» **AVAILABLE DATA**
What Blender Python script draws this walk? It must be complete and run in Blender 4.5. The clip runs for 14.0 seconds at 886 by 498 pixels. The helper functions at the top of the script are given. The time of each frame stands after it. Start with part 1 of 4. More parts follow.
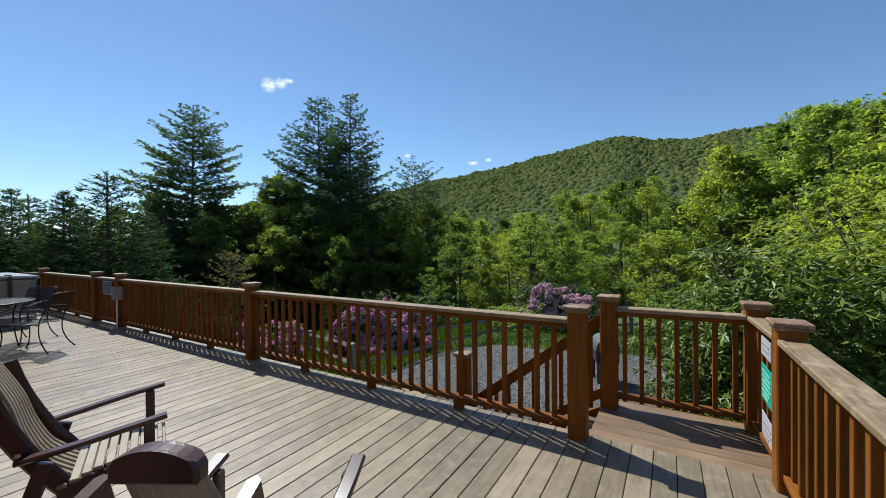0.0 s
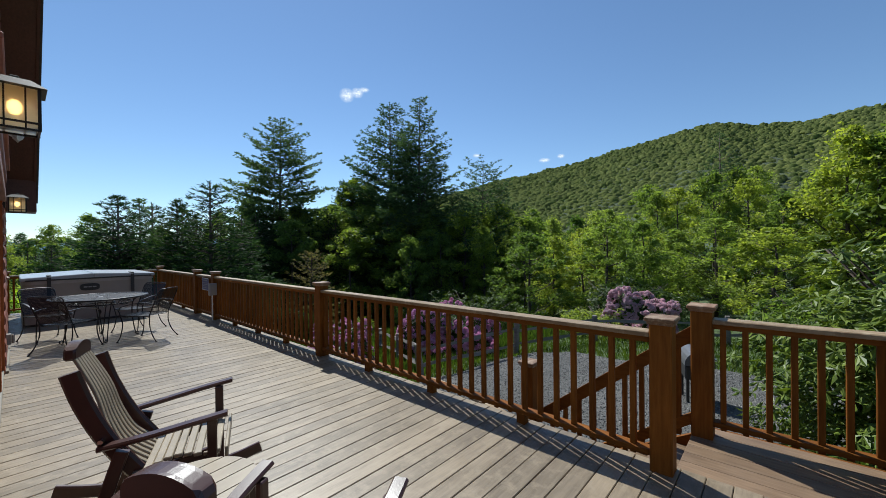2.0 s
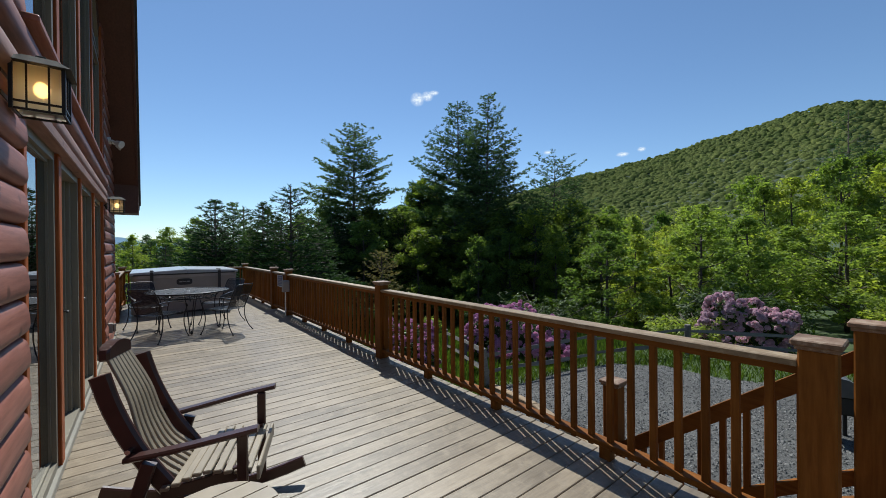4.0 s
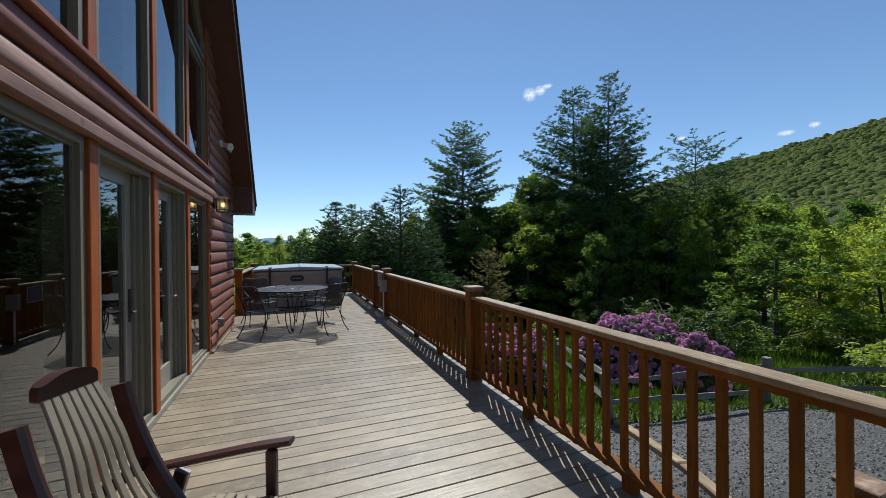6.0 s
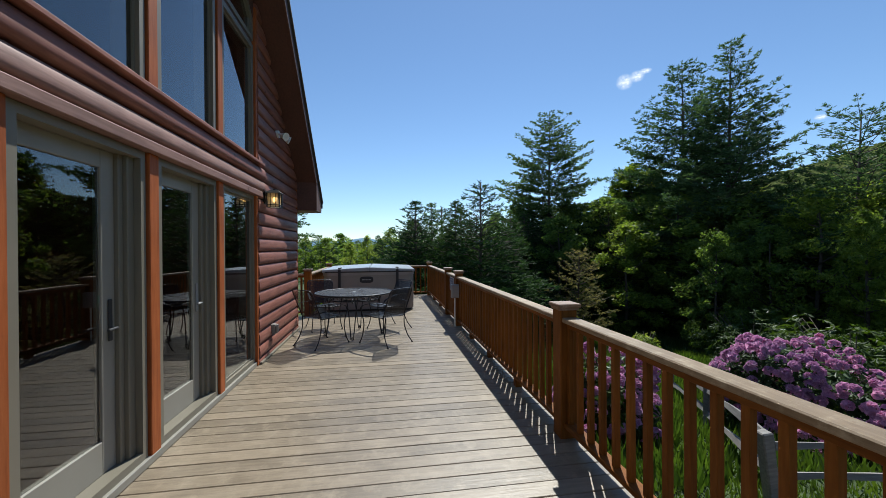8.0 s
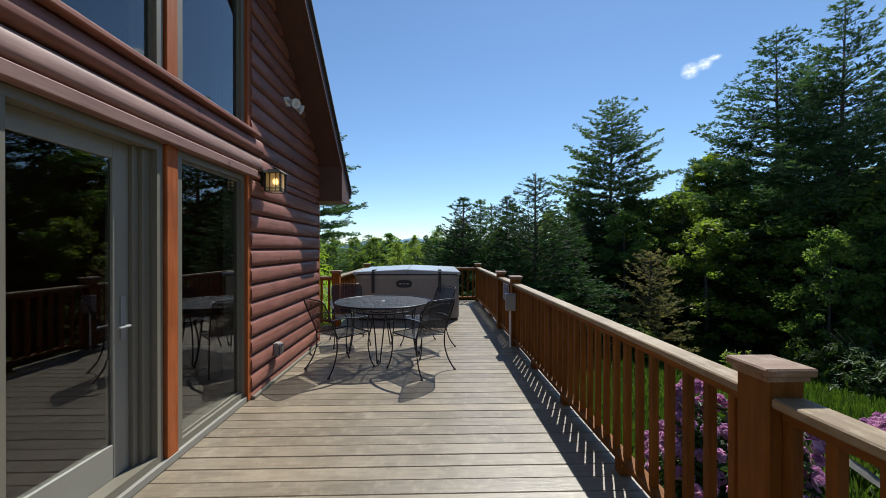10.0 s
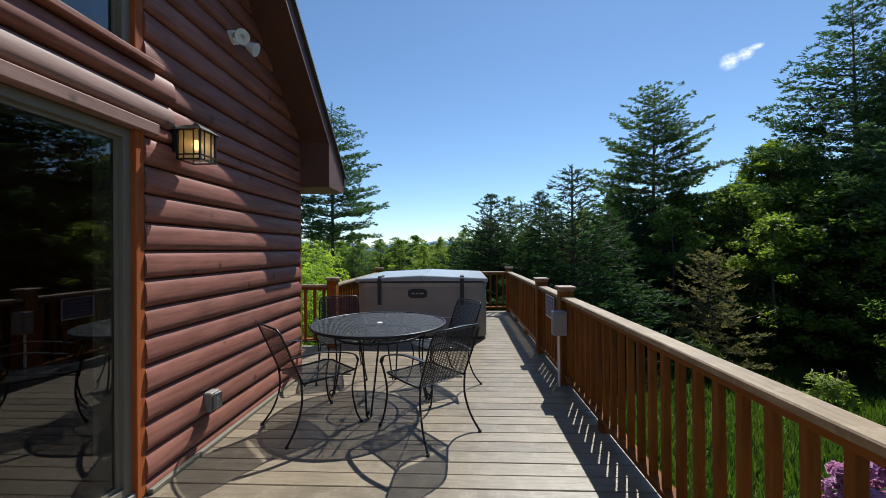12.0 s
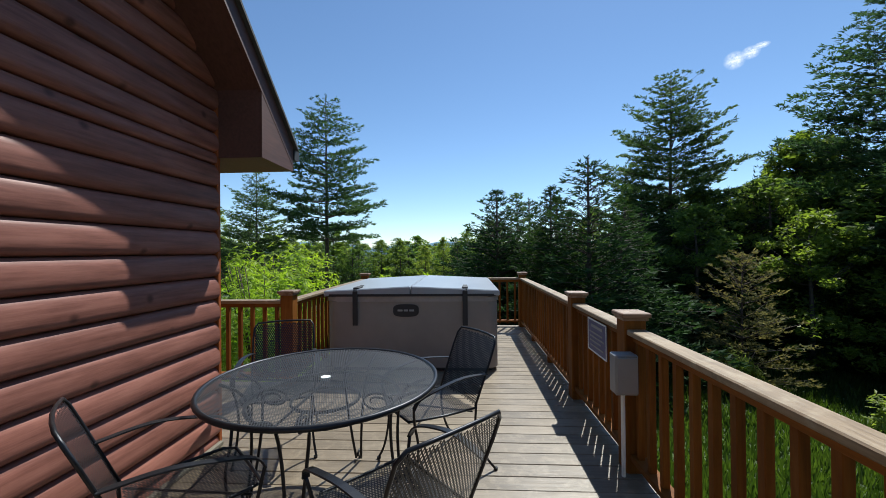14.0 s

» **OBJECTIVE**
Repeat the material above word for word, please, apart from its images.

» **SOLVED EXERCISE**
What Blender Python script draws this walk? It must be complete and run in Blender 4.5. The clip runs for 14.0 seconds at 886 by 498 pixels. The helper functions at the top of the script are given. The time of each frame stands after it. Start with part 1 of 4. More parts follow.
0.0 s
2.0 s
4.0 s
6.0 s
8.0 s
10.0 s
12.0 s
14.0 s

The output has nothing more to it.